# [Exercise task]
Repeat the records below exactly, from the first line through the line containing "self.k += [slot] * len(faces)", and leave out any pictures.

# [Listing]
-------------------------
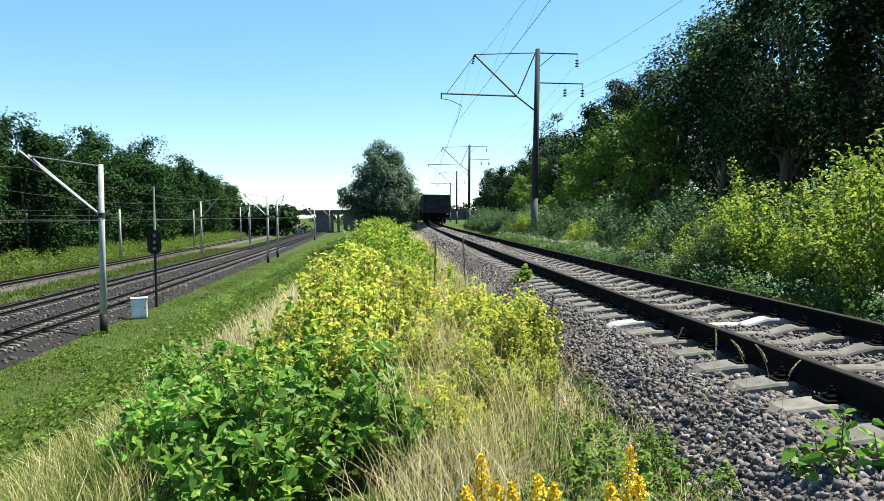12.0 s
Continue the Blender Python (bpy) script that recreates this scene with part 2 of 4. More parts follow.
for key, level in (("soil", 0.08), ("slope_leaf", 0.1), ("rail_head", 0.1), ("underframe", 0.06), ("wagon", 0.2), ("wagon_end", 0.15), ("black", 0.15), ("old_ballast", 0.1), ("ballast", 0.2), ("old_concrete", 0.2), ("concrete", 0.25)):
    M[key].node_tree.nodes["Principled BSDF"].inputs["Specular IOR Level"].default_value = level
M["stone"] = stone_material("crushed_granite", 0.80)
M["dark_stone"] = stone_material("oily_crushed_granite", 0.3)


# ---- mesh tools ----
class Build:
    """Collects vertices and faces of one mesh."""

    def __init__(self):
        self.v, self.f, self.k = [], [], []

    def add(self, verts, faces, slot=0):
        o = len(self.v)
        self.v += [tuple(p) for p in verts]
        self.f += [tuple(i + o for i in f) for f in faces]
        self.k += [slot] * len(faces)

    def box(self, x0, x1, y0, y1, z0, z1, c=0.0, slot=0, m=None):
        """A box with chamfered edges of width c."""
        if c <= 0:
            vs = [(x, y, z) for x in (x0, x1) for y in (y0, y1) for z in (z0, z1)]
            fs = [(0, 1, 3, 2), (4, 6, 7, 5), (0, 4, 5, 1), (2, 3, 7, 6), (0, 2, 6, 4), (1, 5, 7, 3)]
        else:
            vs, idx = [], {}
            for sx in (0, 1):
                for sy in (0, 1):
                    for sz in (0, 1):
                        p = [(x0, x1)[sx], (y0, y1)[sy], (z0, z1)[sz]]
                        d = [c if sx == 0 else -c, c if sy == 0 else -c, c if sz == 0 else -c]
                        for ax in range(3):
                            q = [p[a] + (0 if a == ax else d[a]) for a in range(3)]
                            idx[sx, sy, sz, ax] = len(vs)
                            vs.append(q)
            fs = []
            for ax in range(3):
                a, b = [q for q in range(3) if q != ax]
                for s in (0, 1):
                    loop = []
                    for (i, j) in ((0, 0), (1, 0), (1, 1), (0, 1)):
                        key = [0, 0, 0]
                        key[ax], key[a], key[b] = s, i, j
                        loop.append(idx[(*key, ax)])
                    fs.append(loop)
                for i in (0, 1):
                    for j in (0, 1):
                        k0, k1 = [0, 0, 0], [0, 0, 0]
                        k0[a], k0[b], k1[a], k1[b], k1[ax] = i, j, i, j, 1
                        fs.append([idx[(*k0, a)], idx[(*k1, a)], idx[(*k1, b)], idx[(*k0, b)]])
            for sx in (0, 1):
                for sy in (0, 1):
                    for sz in (0, 1):
                        fs.append([idx[sx, sy, sz, ax] for ax in range(3)])
        if m is not None:
            vs = [m @ Vector(p) for p in vs]
        self.add(vs, fs, slot)
        return self

    def tube(self, pts, radii, sides=8, slot=0, cap=True):
        """A tube along points, with a radius at each."""
        pts = [Vector([float(q) for q in p]) for p in pts]
        radii = [float(r) for r in radii] if hasattr(radii, "__len__") else float(radii)
        if not hasattr(radii, "__len__"):
            radii = [radii] * len(pts)
        vs, fs = [], []
        ref = None
        for i, p in enumerate(pts):
            d = (pts[min(i + 1, len(pts) - 1)] - pts[max(i - 1, 0)]).normalized()
            if ref is None:
                ref = Vector((1, 0, 0)) if abs(d.x) < 0.9 else Vector((0, 1, 0))
            a = (ref - d * ref.dot(d)).normalized()
            ref = a
            b = d.cross(a)
            for s in range(sides):
                t = 2 * math.pi * s / sides
                vs.append(p + radii[i] * (math.cos(t) * a + math.sin(t) * b))
        for i in range(len(pts) - 1):
            for s in range(sides):
                q = (s + 1) % sides
                fs.append((i * sides + s, i * sides + q, (i + 1) * sides + q, (i + 1) * sides + s))
        if cap:
            fs.append(tuple(range(sides))[::-1])
            fs.append(tuple((len(pts) - 1) * sides + s for s in range(sides)))
        self.add(vs, fs, slot)
        return self

    def lathe(self, profile, m, sides=16, slot=0, slots=None):
        """Turns (radius, height) pairs round the local z axis of m; slots: a material for each ring."""
        vs, fs = [], []
        for r, h in profile:
            for s in range(sides):
                t = 2 * math.pi * s / sides
                vs.append(m @ Vector((r * math.cos(t), r * math.sin(t), h)))
        for i in range(len(profile) - 1):
            for s in range(sides):
                q = (s + 1) % sides
                fs.append((i * sides + s, i * sides + q, (i + 1) * sides + q, (i + 1) * sides + s))
        fs.append(tuple(range(sides))[::-1])
        fs.append(tuple((len(profile) - 1) * sides + s for s in range(sides)))
        self.add(vs, fs, slot)
        if slots:
            self.k[-len(fs):] = [k for k in slots for _ in range(sides)] + [slots[0], slots[-1]]
        return self

    def sweep(self, profile, path, slots=None, closed=True):
        """Sweeps an (x, z) outline along a list of (matrix)."""
        n = len(profile)
        vs = [m @ Vector((x, 0, z)) for m in path for x, z in profile]
        o = len(self.v)
        self.v += [tuple(p) for p in vs]
        for i in range(len(path) - 1):
            for s in range(n if closed else n - 1):
                q = (s + 1) % n
                self.f.append((o + i * n + s, o + (i + 1) * n + s, o + (i + 1) * n + q, o + i * n + q))
                self.k.append(slots[s] if slots else 0)
        return self

    def mesh(self, name, *mats, smooth=False):
        me = bpy.data.meshes.new(name)
        me.from_pydata(self.v, [], self.f)
        for m in mats:
            me.materials.append(m)
        if len(mats) > 1:
            me.polygons.foreach_set("material_index", self.k)
        if smooth:
            me.polygons.foreach_set("use_smooth", [True] * len(self.f))
        me.update()
        return me


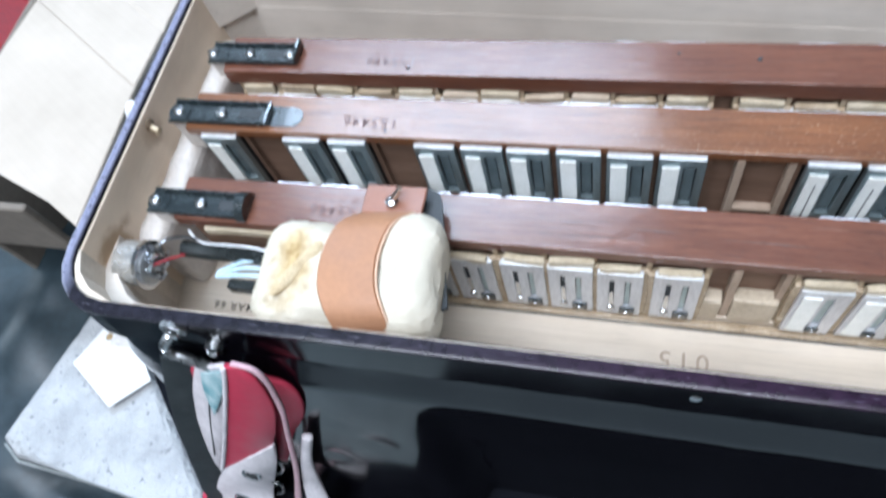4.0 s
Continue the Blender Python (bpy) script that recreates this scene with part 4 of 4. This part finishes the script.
-------------------------
# [Written reply]
12.0 s
Continue the Blender Python (bpy) script that recreates this scene with part 2 of 4. More parts follow.
for key, level in (("soil", 0.08), ("slope_leaf", 0.1), ("rail_head", 0.1), ("underframe", 0.06), ("wagon", 0.2), ("wagon_end", 0.15), ("black", 0.15), ("old_ballast", 0.1), ("ballast", 0.2), ("old_concrete", 0.2), ("concrete", 0.25)):
    M[key].node_tree.nodes["Principled BSDF"].inputs["Specular IOR Level"].default_value = level
M["stone"] = stone_material("crushed_granite", 0.80)
M["dark_stone"] = stone_material("oily_crushed_granite", 0.3)


# ---- mesh tools ----
class Build:
    """Collects vertices and faces of one mesh."""

    def __init__(self):
        self.v, self.f, self.k = [], [], []

    def add(self, verts, faces, slot=0):
        o = len(self.v)
        self.v += [tuple(p) for p in verts]
        self.f += [tuple(i + o for i in f) for f in faces]
        self.k += [slot] * len(faces)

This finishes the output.